**Given instruction:** Extract every line that includes the string "with".

--- BEGIN ---

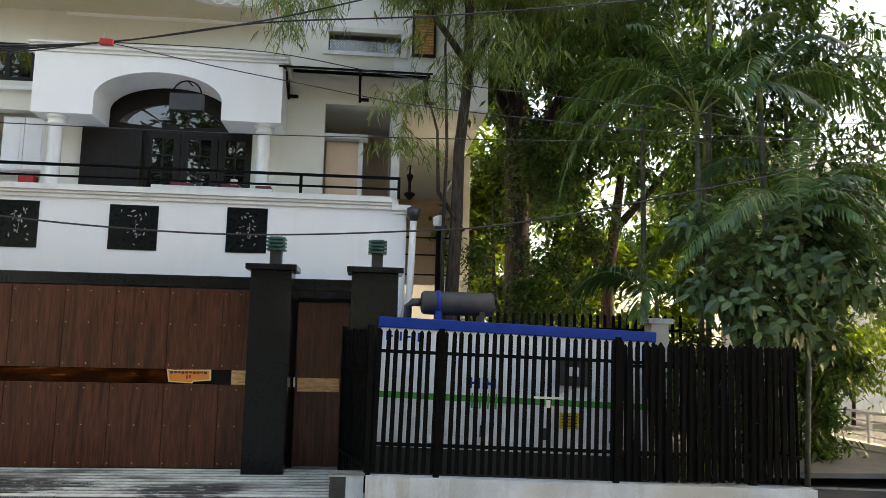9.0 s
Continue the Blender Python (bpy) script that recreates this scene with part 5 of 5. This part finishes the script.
for k, (x, y, z) in enumerate(((5.4, 12.3, 4.6), (6.9, 12.4, 5.6), (7.3, 12.0, 2.0), (5.2, 11.6, 6.8))):
    palm("dense dark areca palm at the back of the corner garden", (x, y, -0.4), (x + 0.1, y - 0.1, z), 10, 2.5, 0.5, 80 + k, trunk=0.05, elev=(0.5, 1.45), droop=(1.2, 2.3), **CORNER)
palm("areca palm with fanned fronds among the broad leaves", (5.8, 10.0, -0.4), (5.6, 9.6, 3.1), 0, 0, 0.36, 46, trunk=0.035,
     arcs=[((0.1, -0.3, 0.95), (0.8, -0.6, 0.0)), ((-0.6, -0.25, 0.9), (-1.3, -0.45, 0.0)), ((-1.0, 0.0, 0.7), (-1.8, -0.3, -0.5)), ((0.8, 0.0, 0.8), (1.5, -0.3, -0.1)), ((0.0, 0.1, 1.1), (0.2, 0.1, 1.6)), ((0.4, -0.3, 0.6), (0.9, -0.6, -0.6))], **dict(CORNER, leaflets=40, width=0.028, mat=DEEP_PALM))
palm("low areca palm among the corner shrubs", (5.6, 10.8, -0.4), (5.5, 10.6, 2.4), 9, 2.0, 0.44, 45, trunk=0.045, elev=(0.6, 1.4), droop=(1.2, 2.2), **dict(CORNER, leaflets=52))


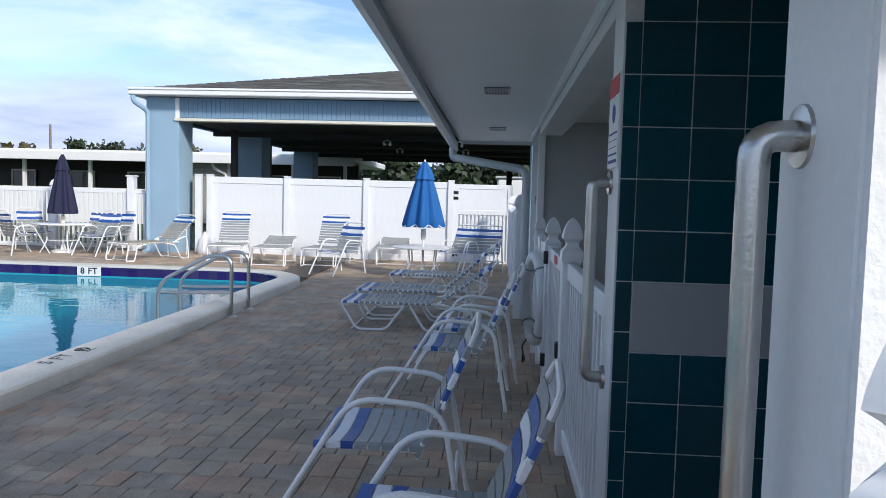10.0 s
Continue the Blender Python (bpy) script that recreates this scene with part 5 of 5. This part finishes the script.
street_lamp(-36.5, 40, 7.9, "tall curved street lamp behind the hedge")
o = thing("utility_pole", "bare wooden utility pole on the skyline", "utility pole", pose(-35.3, 62, 0))
part("pole", tube(B(), [(0, 0, 0), (0, 0, 6.6)], 0.11, 8, radii=[0.14, 0.09]), BARK, o)
o = thing("crane_mast", "thin lattice mast on the skyline", "mast", pose(-17.6, 60, 0))
part("mast", tube(B(), [(0, 0, 0), (-0.5, 0, 6.6)], 0.12, 4, radii=[0.16, 0.06]), INK_RED, o)
o = thing("flag_pole", "white flag pole with a gilt ball behind the roof", "flag pole", pose(-24.6, 12.2, 0))
part("pole", tube(B(), [(0, 0, 0), (0, 0, 7.0)], 0.05, 8), WHITE_METAL, o)
part("ball", lathe(B(), [(0.02, 6.98), (0.08, 7.06), (0.02, 7.14)], 10), TRIM_CREAM, o)
bm = B()
vs = []
for i in range(9):
    for j in range(5):
        vs.append(bm.verts.new((0.02 * math.sin(i * 1.3), -0.05 - i * 0.12, 6.6 - j * 0.2 - 0.10 * i * (1 - j * 0.12))))
for i in range(8):
    for j in range(4):
        bm.faces.new((vs[i * 5 + j], vs[i * 5 + j + 1], vs[i * 5 + j + 6], vs[i * 5 + j + 5]))
bmesh.ops.solidify(bm, geom=bm.faces[:], thickness=0.006)
part("flag", bm, INK_BLUE, o, "dark blue field of a drooping flag")


# ---- pieces of walls and floors ----
# shower tiles
T = 0.1565
GX = WX + 0.050
ZB1, ZB0 = 1.140, 0.920
me_t = mesh_of("tile", bbox((0.002, -0.0035, 0.002), (T - 0.002, 0.0, T - 0.002), 0.001))
me_c = mesh_of("tile", bbox((0.002, -0.0035, 0.002), (T - 0.002, 0.0, 0.073), 0.001))
me_s = mesh_of("tile", bbox((0.001, -0.0035, 0.002), (0.048, 0.0, T - 0.002), 0.001))
me_b = mesh_of("tile", bbox((-0.0035, 0.002, 0.002), (0.0, T - 0.002, T - 0.002), 0.001))
TY = 5.2895
for i in range(6):
    for k in range(5):
        link_mesh("tile", me_t, TEAL_TILE, shower_side, "", pose(GX + i * T, TY, ZB1 + k * T))
    link_mesh("tile", me_c, TEAL_TILE, shower_side, "", pose(GX + i * T, TY, ZB1 + 5 * T))
    for k in range(6):
        link_mesh("tile", me_t, TEAL_TILE, shower_side, "", pose(GX + i * T, TY, ZB0 - (k + 1) * T))
for k in range(-7, 5):
    link_mesh("tile", me_s, TEAL_TILE, shower_side, "", pose(WX + 0.001, TY, ZB1 + k * T))
part("panel", bbox((GX + 0.002, TY - 0.004, ZB0 + 0.002), (GX + 6 * T - 0.03, TY, ZB1 - 0.002), 0.002), GREY_TILE, shower_side, "plain pale grey panel among the tiles")
Z0 = ZB1 - 7 * T
back = [o for o in bpy.data.objects if o.name == "wall_shower_back"][0]
for k in range(0, 12):
    for i in range(8):
        link_mesh("tile", me_b, TEAL_TILE, back, "", pose(3.3095, 4.0 + i * T, Z0 + k * T))
bm = bbox((WX - 0.003, 5.29, -0.05), (WX + 0.02, 5.30, 1.998))
structure("wall_shower_edge", bm, GROUT, "grouted edge of the tiled shower pier", "wall")

# waterline tiles
bm_len = 0.150
path = [Vector(p) for p in WALLED]
cum = [0.0]
for a, b in zip(path, path[1:]):
    cum.append(cum[-1] + (b - a).length)
me_n = mesh_of("tile", bbox((-bm_len / 2 + 0.0012, -0.006, -0.075), (bm_len / 2 - 0.0012, 0.0, 0.066), 0.002))
s, i = bm_len / 2, 0
while s < cum[-1] - 0.1:
    while cum[i + 1] < s:
        i += 1
    p = path[i].lerp(path[i + 1], (s - cum[i]) / (cum[i + 1] - cum[i]))
    d = path[i + 1] - path[i]
    link_mesh("tile", me_n, NAVY_TILE, pool_wall, "", pose(p.x, p.y, 0.028, 0, 0, math.degrees(math.atan2(d.y, d.x)) + 180))
    s += bm_len
me_d = mesh_of("tile", bbox((-0.045, -0.07, -0.002), (0.045, 0.07, 0.004), 0.001))
for i in range(11):
    link_mesh("tile", me_d, SIGN_GREY, pool_lip, "", pose(near_x(7.5 + i * 0.36) - 0.20, 7.5 + i * 0.36, 0.021, 0, -21.4, 0))

# bricks
rng = random.Random(2)
BL, BH = 0.203, 0.0705
me_k = mesh_of("brick", bbox((0.0, 0.004, 0.004), (0.03, BL - 0.005, BH - 0.005), 0.002))
me_h = mesh_of("brick", bbox((0.0, 0.004, 0.004), (0.03, BL / 2 - 0.005, BH - 0.005), 0.002))
count = 0
rest = []
for r in range(33):
    y = 8.0 - (BL / 2 if r % 2 else 0)
    z = 0.06 + r * BH
    while y < 10.58:
        yy = max(y, 8.0)
        wide = min(y + BL, 10.617) - yy
        half = abs(wide - BL / 2) < 0.002
        me = me_h if half else me_k
        x = HX - 0.031 + rng.uniform(-0.002, 0.003)
        if count < 300 and z > 0.35 and (half or abs(wide - BL) < 0.002):
            link_mesh("brick", me, BRICK, brick_back, "", pose(x, yy, z))
            count += 1
        else:
            rest.append((x, yy, z, wide))
        y += BL
bm = B()
for x, y, z, w in rest:
    box(bm, (x, y + 0.004, z + 0.004), (x + 0.03, y + w - 0.005, z + BH - 0.005))
ob = part("bricks", bm, BRICK, brick_back)
ob["kind"] = "stuff"


# pavers of three sizes fitted together
def lay(x0, x1, y0, y1, unit, seed):
    r = random.Random(seed)
    nx, ny = int((x1 - x0) / unit), int((y1 - y0) / unit)
    used = [[False] * (nx + 4) for _ in range(ny + 4)]
    out = []
    for j in range(ny):
        i = 0
        while i < nx:
            if used[j][i]:
                i += 1
                continue
            run = 0
            while i + run < nx and not used[j][i + run]:
                run += 1
            w = min(run, r.choice((3, 3, 2, 3)))
            if run - w == 1:
                w = run if run <= 3 else 2
            h = r.choice((2, 2, 3))
            h = min(h, ny - j)
            for b in range(h):
                for a in range(w):
                    used[j + b][i + a] = True
            out.append((x0 + i * unit, y0 + j * unit, w, h))
            i += w
    return out


U = 0.064
near_area = [(a, b, h, w) for b, a, w, h in lay(-1.0, 19.4, -1.071, 3.35, U, 7)]
far_area = [(a, b, h, w) for b, a, w, h in lay(14.96, 19.3, -12.35, -0.96, U, 8) + lay(1.0, 14.9, -12.35, -9.16, U, 9)]


def paver_mesh(w, h):
    g, c, t = 0.0014, 0.004, 0.03
    bm = B()
    a, b = w * U, h * U
    lo = [bm.verts.new(p) for p in ((g, g, -t), (a - g, g, -t), (a - g, b - g, -t), (g, b - g, -t))]
    mi = [bm.verts.new(p) for p in ((g, g, -c * 0.7), (a - g, g, -c * 0.7), (a - g, b - g, -c * 0.7), (g, b - g, -c * 0.7))]
    hi = [bm.verts.new(p) for p in ((g + c, g + c, 0), (a - g - c, g + c, 0), (a - g - c, b - g - c, 0), (g + c, b - g - c, 0))]
    for i in range(4):
        k = (i + 1) % 4
        bm.faces.new((lo[i], lo[k], mi[k], mi[i]))
        bm.faces.new((mi[i], mi[k], hi[k], hi[i]))
    bm.faces.new(hi)
    return mesh_of("paver", bm)


sizes = {}
r = random.Random(31)
singles, field = [], []
for p in near_area:
    (singles if 3.3 < p[1] < 6.3 and -1.0 < p[0] < 1.9 and len(singles) < 300 else field).append(p)
for x, y, w, h in singles:
    if (w, h) not in sizes:
        sizes[(w, h)] = paver_mesh(w, h)
    link_mesh("paver", sizes[(w, h)], PAVER, deck, "", pose(x, y, r.uniform(-0.003, 0.001), r.uniform(-0.4, 0.4), r.uniform(-0.4, 0.4), r.uniform(-0.3, 0.3)))
verts, faces = [], []
for x, y, w, h in field + far_area:
    g, c = 0.0014, 0.004
    a, b = w * U, h * U
    z = deck_z(x, y) + r.uniform(-0.002, 0.001)
    n0 = len(verts)
    for zz, e in ((-0.03, g), (-0.004, g), (0.0, g + c)):
        verts += [(x + e, y + e, z + zz), (x + a - e, y + e, z + zz), (x + a - e, y + b - e, z + zz), (x + e, y + b - e, z + zz)]
    for s0 in (0, 4):
        for i in range(4):
            k = (i + 1) % 4
            faces.append((n0 + s0 + i, n0 + s0 + k, n0 + s0 + 4 + k, n0 + s0 + 4 + i))
    faces.append((n0 + 8, n0 + 9, n0 + 10, n0 + 11))
me = bpy.data.meshes.new("paver_field")
me.from_pydata(verts, [], faces)
ob = link_mesh("paver_field", me, PAVER_FAR, deck)
ob["kind"] = "stuff"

--- END ---

**Problem solution:**
Continue the Blender Python (bpy) script that recreates this scene with part 5 of 5. This part finishes the script.
palm("areca palm with fanned fronds among the broad leaves", (5.8, 10.0, -0.4), (5.6, 9.6, 3.1), 0, 0, 0.36, 46, trunk=0.035,
Continue the Blender Python (bpy) script that recreates this scene with part 5 of 5. This part finishes the script.
o = thing("flag_pole", "white flag pole with a gilt ball behind the roof", "flag pole", pose(-24.6, 12.2, 0))